This project aims to develop object recognition algorithms to identify digits and numbers in natural scene images using the Street View House Numbers (SVHN) dataset with computer Vision.
SVHN is a real-world image dataset obtained from house numbers in Google Street View images. It contains over 600,000 digit images with minimal preprocessing requirements, making it suitable for training and evaluating object recognition algorithms.
- Classes: There are 10 classes, one for each digit from 0 to 9.Note that digit '0' has label 10.
- Data Split: The dataset consists of 73,257 digits for training, 26,032 digits for testing, and an additional 531,131 samples that can be used as extra training data.
- Formats: SVHN comes in two formats: original images with character-level bounding boxes and MNIST-like 32-by-32 images centered around a single character.
However, we used the MNIST-like 32-by-32 images format
You can download the dataset from Stanford University
The core of this project lies in the application of computer vision methodologies for digit detection and recognition. Due to the nature of our dataset, which lacks a "100%" closed region, traditional methods like Hough Transform are not suitable. Instead, we employ the Alternating Edge Concept for edge detection, which proves to be effective in identifying digit boundaries amidst complex backgrounds.

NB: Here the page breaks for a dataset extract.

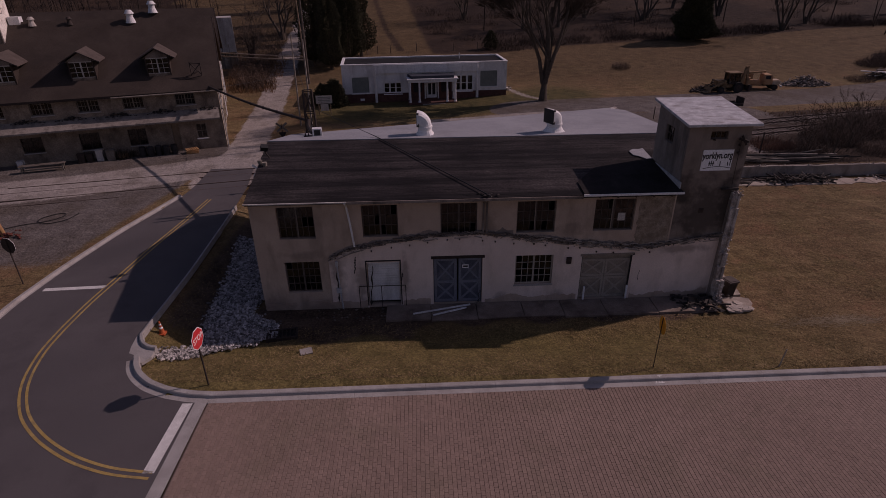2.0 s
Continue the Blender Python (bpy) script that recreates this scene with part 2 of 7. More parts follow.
CEDAR = material("dark_cedar_foliage", (0.034, 0.033, 0.021), (0.07, 0.066, 0.04), 0.5, 10, 0.95, 0, vary=0.3, island=True, spec=0.05)
ROCK = material("pale_riprap_stone", (0.22, 0.203, 0.195), (0.41, 0.382, 0.365), 3, 25, 0.9, 0.3, vary=0.75, island=True)
YELLOW_PAINT = material("faded_yellow_machine_paint", (0.31, 0.18, 0.085), (0.46, 0.29, 0.155), 1.5, 25, 0.75, 0.2, stain=(0.1, 0.06, 0.035), stain_amount=0.75, stain_scale=2.2)
ORANGE_PAINT = material("faded_orange_truck_paint", (0.36, 0.18, 0.08), (0.48, 0.28, 0.15), 1, 25, 0.7, 0.2, stain=(0.42, 0.32, 0.23), stain_amount=0.6, stain_scale=1.5)
GRIMY_YELLOW = material("grimy_yellow_machine_paint", (0.18, 0.11, 0.056), (0.31, 0.2, 0.11), 2, 25, 0.8, 0.3, stain=(0.055, 0.037, 0.026), stain_amount=0.8, stain_scale=2.5)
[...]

The detect_alternating_pixels
function implements the alternating edge detection logic. It takes the input image, height, and width as parameters and returns the number of alternations detected in different regions of the image.
The Filters.py
module contains custom filter functions used in the project, including:
- High Pass Filter: Enhances high-frequency components in the image.
- Sobel Edge Detection: Detects edges in the image using the Sobel operator.
- HoughCircles: Used for counting circles in an image. Among these, the high_pass_filter emerged as the most effective filter. Its ability to highlight high-frequency components in the image significantly contributed to the accuracy of our recognition system.
- It reads the image using OpenCV's cv2.imread().
- Converts the image to grayscale using cv2.cvtColor().
- Applies a high-pass filter to enhance image features.
- Detects alternating pixels in the filtered image using detect_alternating_pixels().
- Based on the detected pixel patterns, it attempts to recognize the digit using detectNumber().
- It compares the detected digit with the ground truth label and updates the correctness counter.
Digit Detection Logic:
The detectNumber() function implements the logic for recognizing digits based on detected pixel patterns. It considers various combinations of alternating pixels in horizontal, vertical, and diagonal directions to determine the digit.
Observation Function:
The obs() function is a utility function used to visualize the grayscale image with its corresponding class label.
This project applied classical computer vision techniques, including the Alternating Edge Concept and custom filters, to successfully recognize digits in the SVHN dataset. It demonstrates the effectiveness of traditional image processing methods for digit recognition without relying on AI or machine learning.